DIOCLÉCIO CAMPOS JÚNIOR
Médico, professor emérito da UnB, ex-presidente da Sociedade Brasileira de Pediatria, representante da SBP no Global Pediatric Education Consortium ([email protected])
Nosso país quer avançar bem na economia ignorando as mazelas sociais decorrentes. Injusto. A pior delas é o descaso com a criança. A infância está descuidada. Pai e mãe fora de casa geram renda, mas deixam os filhos à mercê do acaso. Não há creches suficientes nem cuidadores qualificados para operá-las. O mundo mudou. A realidade é outra. Transformações profundas resultaram numa sociedade que não realiza os melhores sonhos da espécie.
Progressos materiais são inegáveis, embora não assegurados a todas as faixas da população. Trazem conforto que facilita o bem-estar cotidiano. Todavia, não produzem o aperfeiçoamento das relações entre as pessoas, expresso nos princípios éticos, na cultura do afeto, no fim do preconceito, no abandono de toda e qualquer forma de violência. A iniquidade só cresce, deixando marcas indeléveis na história.
Quem paga mais caro pelas mudanças havidas é o ser em formação. Perdas que deterioram os primores do mundo infantil são flagrantes. Família deixou de ser ninho afetivo feito para acolher, no aconchego, na segurança requerida, na estimulação encantadora, os infantes que repovoam a terra. Converteu-se em microempresa, atuando na lógica do mercado, não mais na missão edificante dos valores humanos que lhe davam nobre significado.
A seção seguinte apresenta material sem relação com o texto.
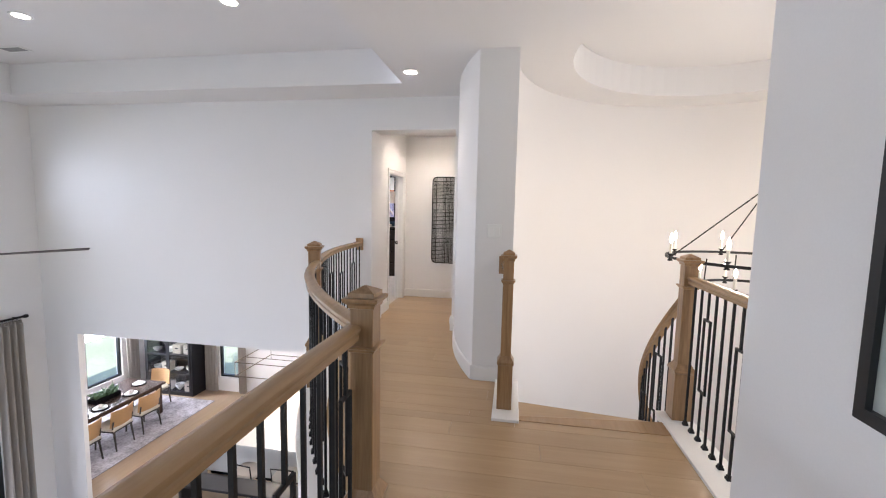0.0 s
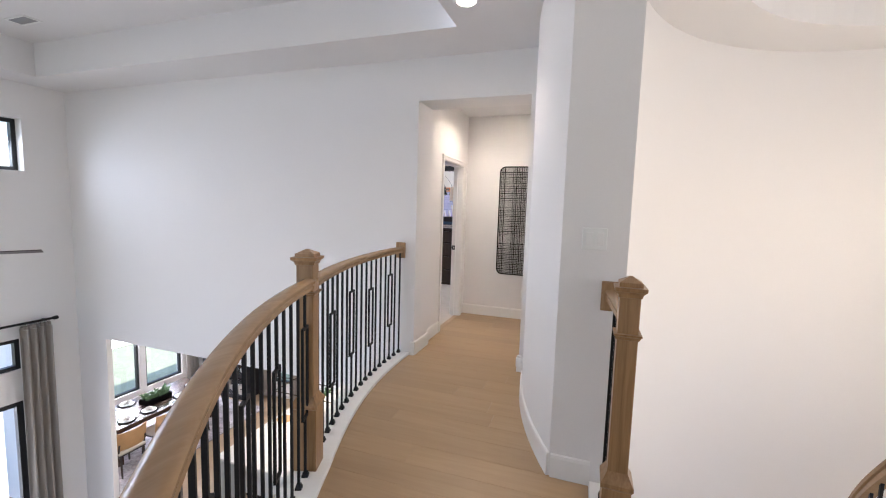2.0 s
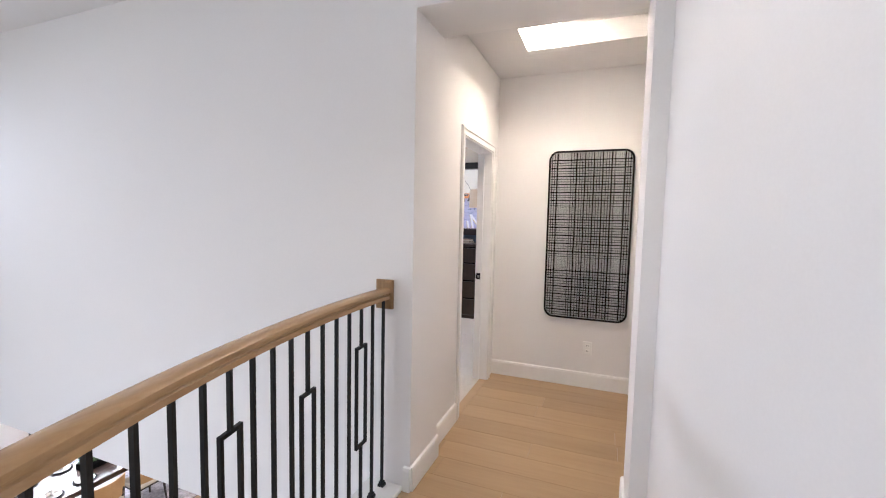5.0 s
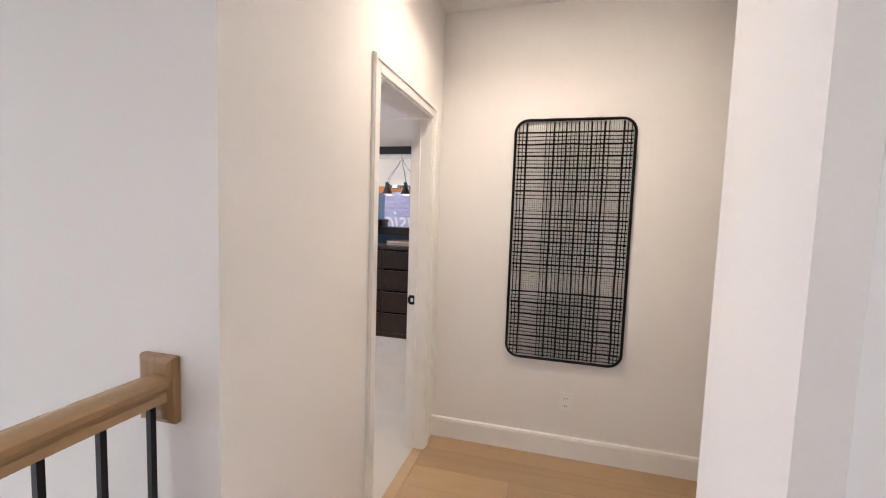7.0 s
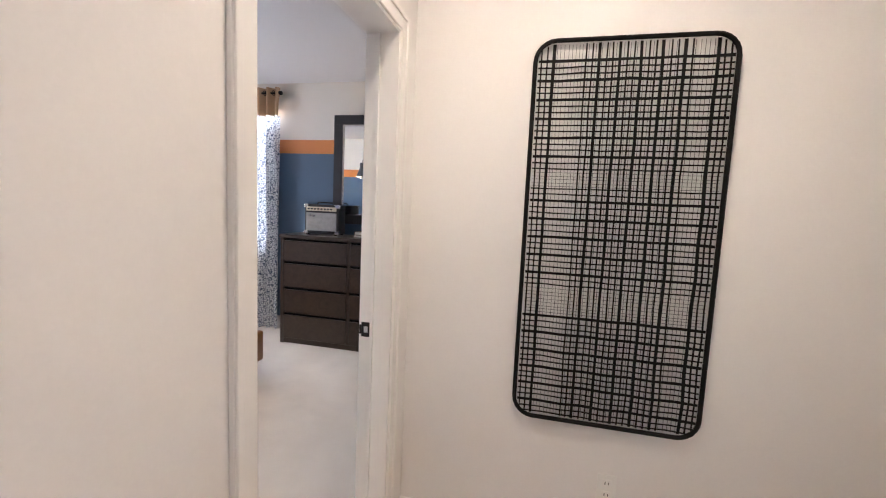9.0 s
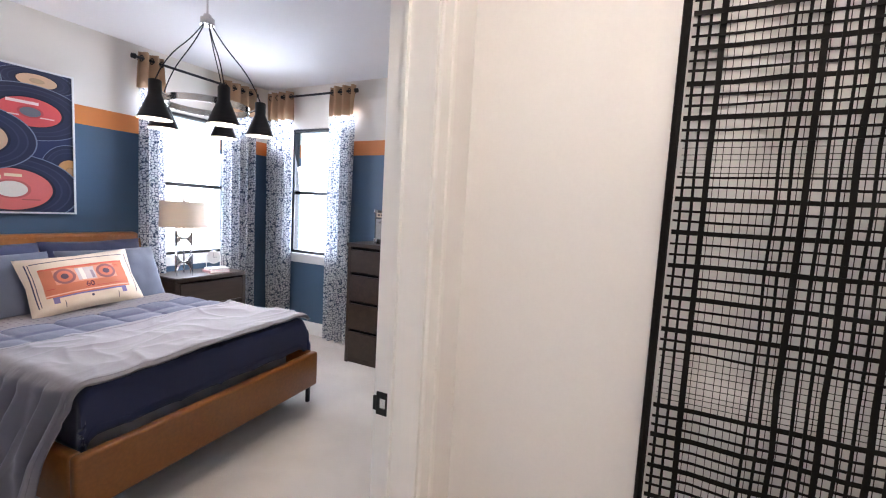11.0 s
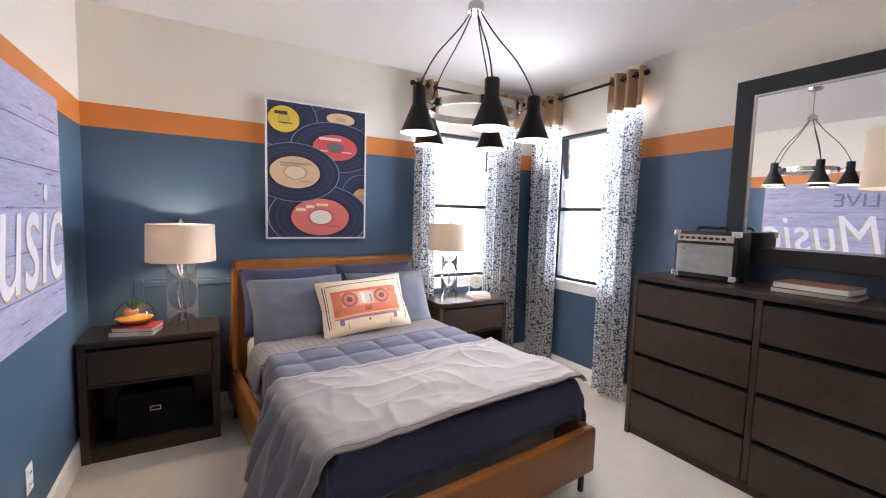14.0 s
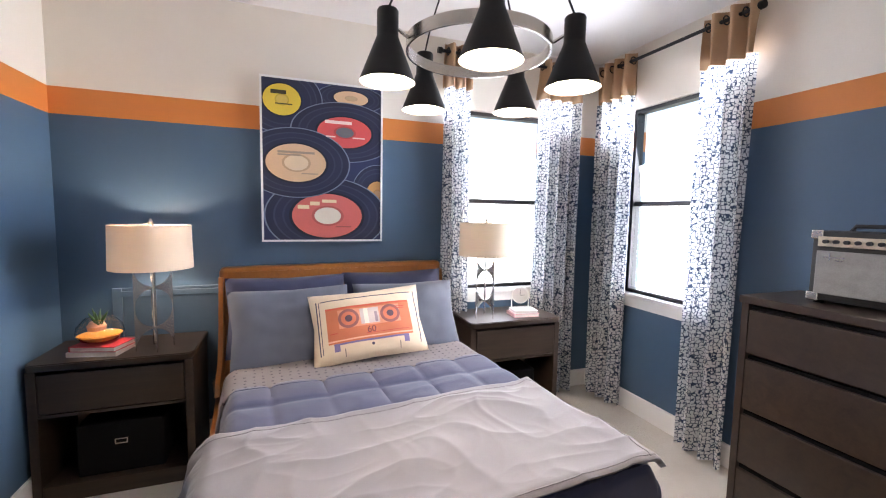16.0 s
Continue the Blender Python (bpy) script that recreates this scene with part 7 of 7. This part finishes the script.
def edge_left(y):
    return (rail_x(y) if y > 1.24 else -0.53) + 0.105


def edge_right(y):
    if y < 1.27:
        return 0.855
    if y < 2.70:
        return 1.195
    if y < 2.80:
        return 0.149
    if y < 3.38:
        return -0.05
    return wall_x(y, RO)


def plank_row(parent, y0, y1, left, right, length=1.9):
    """Boards laid across the hall, cut to its edges."""
    a0, a1, b0, b1 = left(y0 + 1e-4), left(y1 - 1e-4), right(y0 + 1e-4), right(y1 - 1e-4)
    lo, hi = min(a0, a1), max(b0, b1)
    cuts, x = [], lo - rp.uniform(0.2, length)
    while x < hi:
        cuts.append((x, x + length))
        x += length
    for c0, c1 in cuts:
        p = [max(c0, a0), min(c1, b0), min(c1, b1), max(c0, a1)]
        if p[1] - p[0] < 0.02 and p[2] - p[3] < 0.02:
            continue
        p[1], p[2] = max(p[0] + 0.002, p[1]), max(p[3] + 0.002, p[2])
        g = 0.0008
        bm = B()
        prism(bm, [(p[0] + g, y0 + g), (p[1] - g, y0 + g), (p[2] - g, y1 - g), (p[3] + g, y1 - g)], -0.012, 0.0)
        part("plank", bm, M["oak_floor"], parent)


floor = setting("floor_hall", boxes((-0.40, 0.80, -3.35, 1.2, -0.0119, -0.0112)), M["oak_floor"], "pale oak plank floor of the gallery", "floor")
stops = [1.27, 2.70, 2.80, 3.38, WY, WY + 0.374]
y = -3.4
while y < WY - 1e-3:
    nxt = min([y + 0.19] + [s for s in stops if s > y + 1e-3])
    plank_row(floor, y, nxt, edge_left, edge_right)
    y = nxt
while y < 6.72 - 1e-3:
    nxt = min([y + 0.19] + [s for s in stops + [6.72] if s > y + 1e-3])
    jamb = nxt <= WY + 0.375
    plank_row(floor, y, nxt, (lambda q: -1.735) if jamb else (lambda q: -1.78), (lambda q: -0.673) if jamb else (lambda q: wall_x(q, RO)))
    y = nxt
bm = B()
box(bm, -1.84, -1.775, DO0 + 0.018, DO1 - 0.018, -0.012, 0.003, 0.001)
part("threshold", bm, M["oak_floor"], floor)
Lares estão rarefeitos na atmosfera do fundamentalismo consumista. Já não passam de efêmeros dormitórios em que casais unidos na materialidade se encontram cada vez menos. Filhos veem os pais ocasionalmente. Pouco amparo amoroso lhes é dispensado. Sobrevivem em meio a desencontros frustrantes que lhes agridem a alma. Dotados da essência cerebral capaz de sediar o ato de pensar, ficam restritos à dimensão digital, mecanizados em gênero, número e grau.
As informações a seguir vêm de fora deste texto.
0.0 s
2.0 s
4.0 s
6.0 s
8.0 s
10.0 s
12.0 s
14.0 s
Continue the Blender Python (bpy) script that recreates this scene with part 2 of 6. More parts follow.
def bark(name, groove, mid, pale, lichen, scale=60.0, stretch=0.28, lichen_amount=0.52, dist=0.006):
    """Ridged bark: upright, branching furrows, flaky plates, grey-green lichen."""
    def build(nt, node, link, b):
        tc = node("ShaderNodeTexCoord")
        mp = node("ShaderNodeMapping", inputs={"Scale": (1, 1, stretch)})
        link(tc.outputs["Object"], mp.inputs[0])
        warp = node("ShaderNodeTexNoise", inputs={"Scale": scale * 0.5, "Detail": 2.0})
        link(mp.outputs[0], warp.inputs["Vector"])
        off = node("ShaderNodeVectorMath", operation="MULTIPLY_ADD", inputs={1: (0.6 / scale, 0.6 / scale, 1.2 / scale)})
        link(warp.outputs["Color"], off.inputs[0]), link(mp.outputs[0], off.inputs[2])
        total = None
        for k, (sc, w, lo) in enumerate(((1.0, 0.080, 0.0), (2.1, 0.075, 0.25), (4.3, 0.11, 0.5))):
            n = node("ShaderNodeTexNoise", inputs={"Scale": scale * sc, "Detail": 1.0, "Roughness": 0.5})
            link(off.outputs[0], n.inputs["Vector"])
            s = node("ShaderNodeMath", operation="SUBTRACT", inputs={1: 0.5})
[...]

Por mais que se comprove a riqueza das virtudes que desabrocham do crescimento e desenvolvimento do ser humano em ambiente sadio e saudável, as comunidades não se dão conta dos erros que cometem. A sociedade brasileira não desperta para os prejuízos que vem causando à infância no país. Não valoriza a criança. Nega-lhe o direito de acesso ao afeto pleno, à ternura ilimitada e ao carinho imaterial, sem os quais não se pode falar em educação, somente em escolarização que ignora potenciais e reprime criatividade.
No Brasil, nascem anualmente cerca de 3 milhões de brasileiros. Se a creche é hoje o espaço destinado aos três primeiros anos de vida, há, no país, 9 milhões de usuários potenciais. Somente 17% deles têm acesso a esse recurso indispensável à cidadania. A presidente Dilma prometeu inaugurar 6 mil unidades até 2014. Além de insuficientes em número, jamais se menciona a sua qualidade como real garantia do crescimento físico e desenvolvimento cerebral da criança. Prioriza-se a construção do imóvel. Não se fala do nível educacional dos recursos humanos a serem encarregados de tão delicada missão.
Até o momento, do total prometido, apenas 400 foram inauguradas. Se os estádios gigantescos da Copa estão construídos, por que imóveis de pequeno porte e maior premência não saem do papel? As novas gerações são lesadas em direitos cruciais. Governos e sociedade são aliados na prática da grave negligência responsável pelas desigualdades que dizem combater; pela criminalidade, cujas causas ocultam; pelo baixo desempenho profissional, que não querem resolver; e pelas enfermidades do adulto, que grassam por falta de prevenção na idade adequada. O valor da infância resta nenhum.
A Sociedade Brasileira de Pediatria elaborou importante projeto de lei sobre o assunto. Concebe o Programa Nacional de Educação Infantil para financiar construção, reformas e funcionamento de creches em todo o país. Aprovado no Senado em 2010, tramita na Câmara. O parecer do relator é pela rejeição. Lamentável postura que agride o sujeito de direito incapaz de se defender. A entidade pediátrica propõe também profissionalizar o cuidador da primeira infância, a ser graduado em curso oferecido pelas universidades, com duração de dois anos, tendo como requisito a conclusão do ensino médio. É a forma de assegurar o qualificado nível que a assistência à tenra idade está longe de possuir.
Excelentíssima presidente Dilma, crie, por favor, a profissão de cuidador da primeira infância. Alguém bem formado, bem remunerado, para trabalhar em todas as creches do país, inclusive nas 6 mil que a senhora se comprometeu a construir. O padrão Fifa é indispensável. Todas as crianças têm direito ao que há de melhor. A senhora sabe disso!